Q: What is your advice to new entrepreneurs looking to strike out on their own?

DF: “My advice to anyone looking to go out on their own and be their own boss is pretty straightforward. First, take a long, hard look your personal strengths and weaknesses. And don’t just trust your own opinion-talk to others, people you respect, who can give it to you straight. Second, be very honest and conservative with your financial resources-we started North Star with $7500, and in the last 10 years, we have done roughly $5 million in revenue, with 2 full time employees and 2 part time. If you drain all your resources to get it going, or go way beyond your means, you can fail.
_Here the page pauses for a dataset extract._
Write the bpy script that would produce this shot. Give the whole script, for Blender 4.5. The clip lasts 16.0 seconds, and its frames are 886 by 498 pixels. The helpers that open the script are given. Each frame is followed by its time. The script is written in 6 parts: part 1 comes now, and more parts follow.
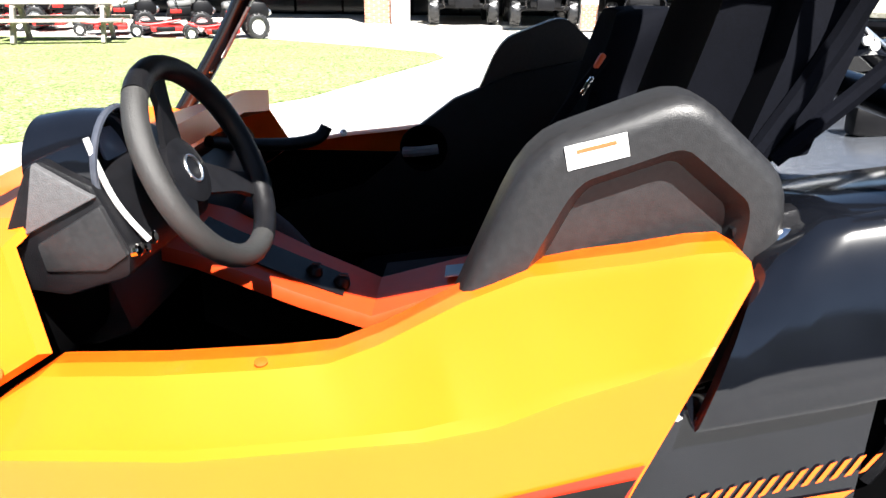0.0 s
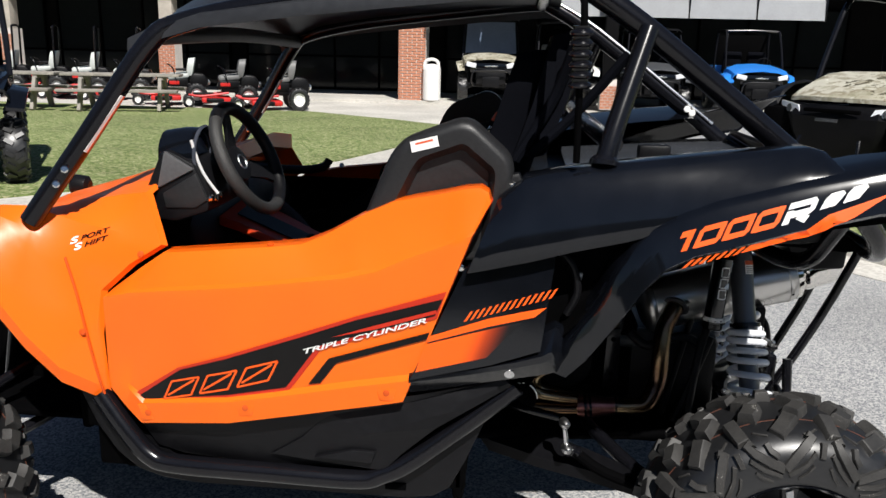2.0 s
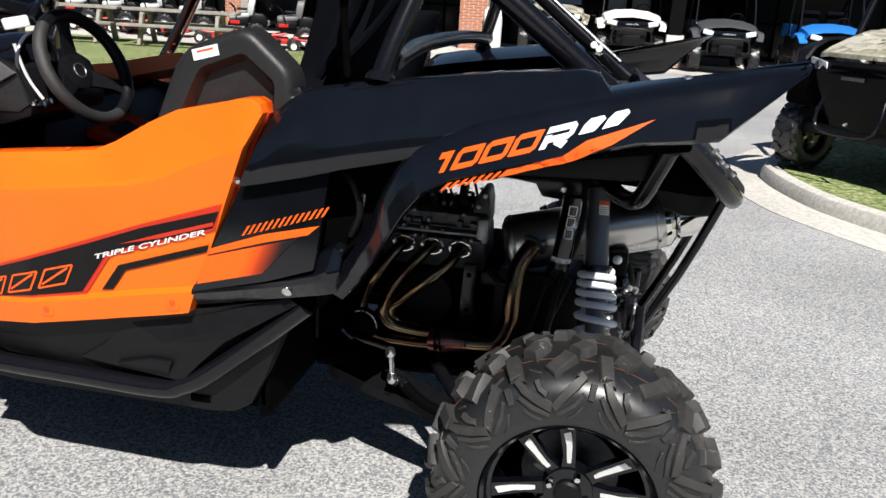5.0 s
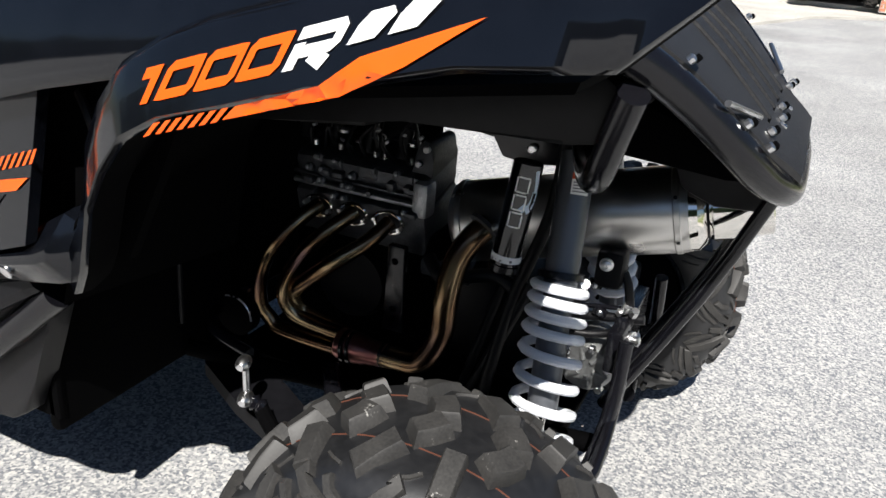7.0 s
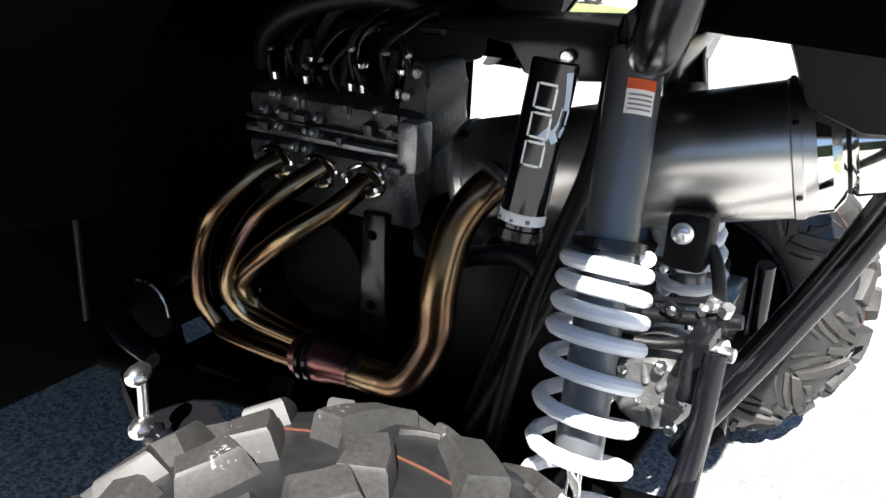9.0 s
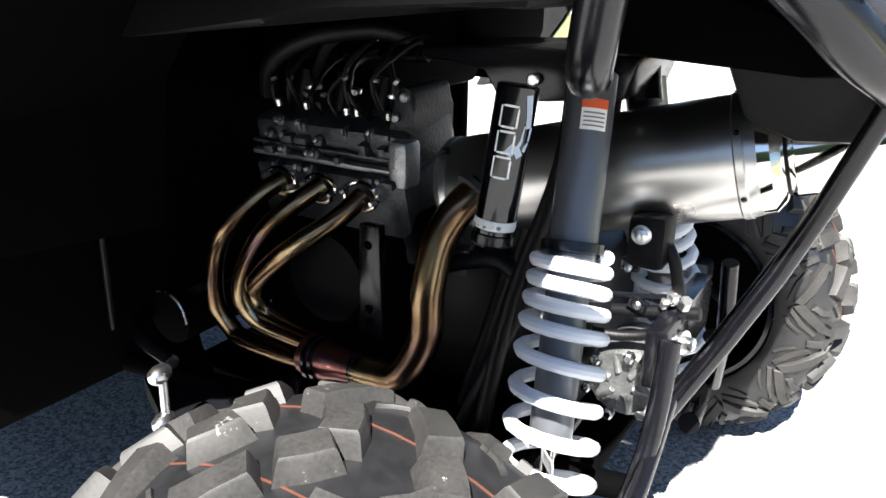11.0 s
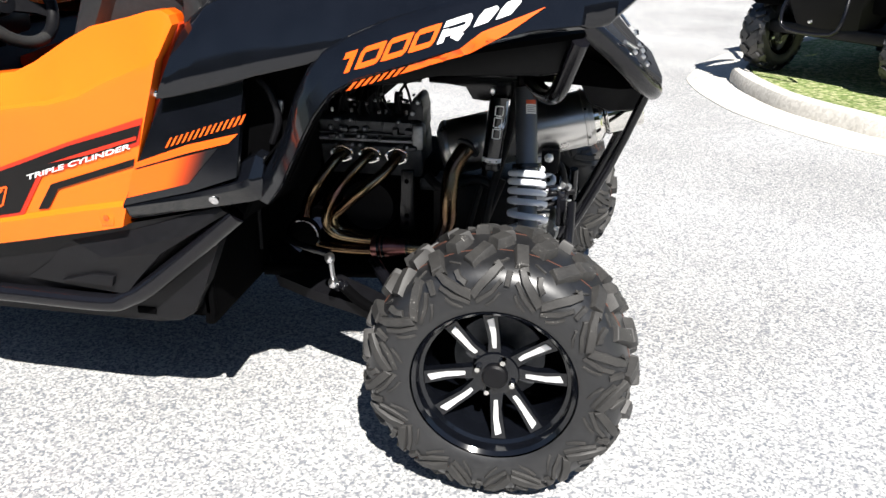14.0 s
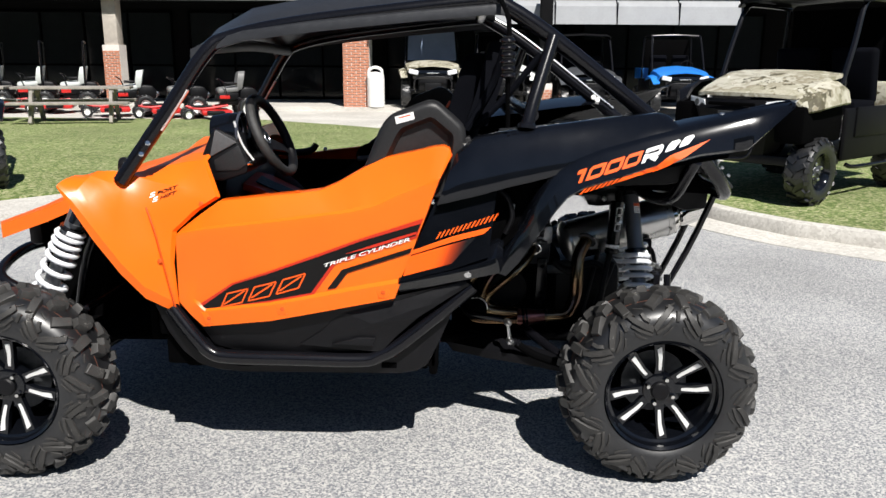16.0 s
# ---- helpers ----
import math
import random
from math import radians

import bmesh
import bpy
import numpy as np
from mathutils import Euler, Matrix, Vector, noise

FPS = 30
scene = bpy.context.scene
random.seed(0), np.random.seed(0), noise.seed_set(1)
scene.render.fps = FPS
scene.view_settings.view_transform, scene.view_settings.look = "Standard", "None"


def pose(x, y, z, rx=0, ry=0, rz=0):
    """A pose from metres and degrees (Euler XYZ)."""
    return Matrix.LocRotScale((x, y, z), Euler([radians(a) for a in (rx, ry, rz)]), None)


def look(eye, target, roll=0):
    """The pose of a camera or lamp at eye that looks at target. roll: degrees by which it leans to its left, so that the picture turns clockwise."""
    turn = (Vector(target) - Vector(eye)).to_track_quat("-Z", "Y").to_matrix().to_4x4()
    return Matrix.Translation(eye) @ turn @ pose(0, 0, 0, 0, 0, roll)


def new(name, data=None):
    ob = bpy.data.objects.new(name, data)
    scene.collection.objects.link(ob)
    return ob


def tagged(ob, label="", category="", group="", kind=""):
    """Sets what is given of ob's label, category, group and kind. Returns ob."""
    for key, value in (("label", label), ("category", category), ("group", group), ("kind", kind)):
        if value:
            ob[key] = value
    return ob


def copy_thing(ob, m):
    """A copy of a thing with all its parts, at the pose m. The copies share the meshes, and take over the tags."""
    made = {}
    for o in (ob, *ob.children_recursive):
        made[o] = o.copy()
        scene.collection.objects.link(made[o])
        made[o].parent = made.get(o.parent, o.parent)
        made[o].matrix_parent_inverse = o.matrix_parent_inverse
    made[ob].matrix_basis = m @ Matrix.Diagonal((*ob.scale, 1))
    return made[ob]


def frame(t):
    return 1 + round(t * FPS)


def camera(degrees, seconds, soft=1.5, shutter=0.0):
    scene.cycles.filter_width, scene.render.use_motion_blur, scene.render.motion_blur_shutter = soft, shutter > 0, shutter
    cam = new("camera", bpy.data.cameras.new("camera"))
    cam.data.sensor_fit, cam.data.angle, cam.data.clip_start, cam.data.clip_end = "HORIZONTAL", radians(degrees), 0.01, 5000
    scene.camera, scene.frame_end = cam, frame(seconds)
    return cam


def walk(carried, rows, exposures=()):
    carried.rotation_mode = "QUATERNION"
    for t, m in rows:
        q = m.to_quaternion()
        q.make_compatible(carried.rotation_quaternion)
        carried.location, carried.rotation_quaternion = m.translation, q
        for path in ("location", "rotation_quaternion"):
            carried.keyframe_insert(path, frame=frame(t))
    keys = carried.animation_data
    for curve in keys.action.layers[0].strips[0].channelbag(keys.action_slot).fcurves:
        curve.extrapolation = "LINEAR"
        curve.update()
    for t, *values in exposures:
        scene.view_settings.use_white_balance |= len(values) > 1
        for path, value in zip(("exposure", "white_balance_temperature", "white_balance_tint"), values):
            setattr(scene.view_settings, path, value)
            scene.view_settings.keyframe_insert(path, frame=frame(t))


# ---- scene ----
cam = camera(59.1, 16.0)
PATH = [
    (0, (-1.016, -1.51, 1.464), (-1.103, 0.372, 0.793), 0.4),
    (0.5, (-0.985, -1.749, 1.471), (-1.055, 0.157, 0.87), 1.1),
    (1, (-0.917, -2.005, 1.489), (-1.016, -0.082, 0.95), 1.4),
    (1.5, (-0.819, -2.257, 1.502), (-0.956, -0.321, 1.019), 1.5),
    (2, (-0.686, -2.481, 1.496), (-0.863, -0.55, 1.005), 1.4),
    (2.5, (-0.638, -2.663, 1.504), (-0.772, -0.742, 0.965), 1.8),
    (3, (-0.573, -2.786, 1.493), (-0.666, -0.872, 0.92), 2.0),
    (5.5, (0.188, -2.167, 1.414), (-0.313, -0.338, 0.778), 3.1),
    (6, (0.353, -1.948, 1.385), (-0.282, -0.178, 0.704), 2.8),
    (6.5, (0.363, -1.715, 1.344), (-0.308, 0.024, 0.617), 3.6),
    (7, (0.35, -1.486, 1.317), (-0.39, 0.2, 0.536), 4.6),
    (7.5, (0.35, -1.254, 1.28), (-0.525, 0.343, 0.454), 5.1),
    (8, (0.328, -1.073, 1.171), (-0.647, 0.448, 0.315), 3.0),
    (8.5, (0.29, -1.029, 1.077), (-0.663, 0.545, 0.292), 3.2),
    (9, (0.277, -1.028, 1.037), (-0.643, 0.596, 0.318), 3.0),
    (11.5, (0.391, -1.166, 1.097), (-0.587, 0.443, 0.42), 0.5),
    (12, (0.343, -1.326, 1.155), (-0.463, 0.361, 0.445), 2.7),
    (12.5, (0.35, -1.533, 1.247), (-0.322, 0.186, 0.479), 3.1),
    (13, (0.383, -1.805, 1.317), (-0.2, -0.059, 0.534), 2.3),
    (13.5, (0.341, -2.118, 1.383), (-0.125, -0.347, 0.581), 0.9),
    (14, (0.165, -2.42, 1.398), (-0.154, -0.607, 0.616), 0.5),
    (14.5, (-0.03, -2.677, 1.422), (-0.245, -0.825, 0.699), 0.4),
    (15, (-0.251, -2.94, 1.428), (-0.387, -1.044, 0.807), 0.1),
    (15.5, (-0.492, -3.155, 1.436), (-0.553, -1.226, 0.912), 0.2),
    (16, (-0.713, -3.337, 1.477), (-0.752, -1.394, 1.008), 0.4),
]
walk(cam, [(t, look(eye, target, roll)) for t, eye, target, roll in PATH], [(0.0, 2.2), (0.5, 1.7), (1.0, 1.0), (1.5, 0.62), (2.0, 0.38), (3.0, 0.34), (5.5, 0.65), (6.5, 0.66), (7.0, 0.85), (7.5, 1.05), (8.0, 1.38), (8.5, 1.75), (9.0, 2.15), (11.5, 2.35), (12.5, 2.25), (13.5, 1.70), (14.0, 1.22), (14.5, 0.98), (15.0, 0.75), (15.5, 0.70), (16.0, 0.58)])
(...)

There is no such thing as an overnight success-you hear about the story of Google and the like, but that is not the norm. It takes consistency and that day-to-day presence in the market. Additionally, whether you call it luck, good timing or opportunity, every start-up will get that chance, that time at bat where you will get a shot. The trick is to make it work, recognize the opportunity, and start climbing up.

I think about what it took to get North Star off the ground and start being successful, and really it was like ‘burning the ship’. The Spanish explorer Hernando Cortez would literally burn his ships upon entering uncharted territory, thereby making it essentially impossible to just turn back and head to safe ground. They had one direction to go-forward. That is how I viewed it. There was no safety net, no deep pockets-I felt I had to succeed, and I would.”

Doug Fletcher, 42, is the co-founder and CEO of North Star Consulting Group. He is an avid (you guessed it) fly fisher, bowhunter, traveler, runner and trains and competes in triathlons whenever he can. He has completed an Ironman, the Bridger Ridge Run (more than once), and completed a (nearly) cross-country solo bike trip, from southeastern United States to Montana. He and his wife, Brigitte, have two children and make their home in Bozeman, Montana.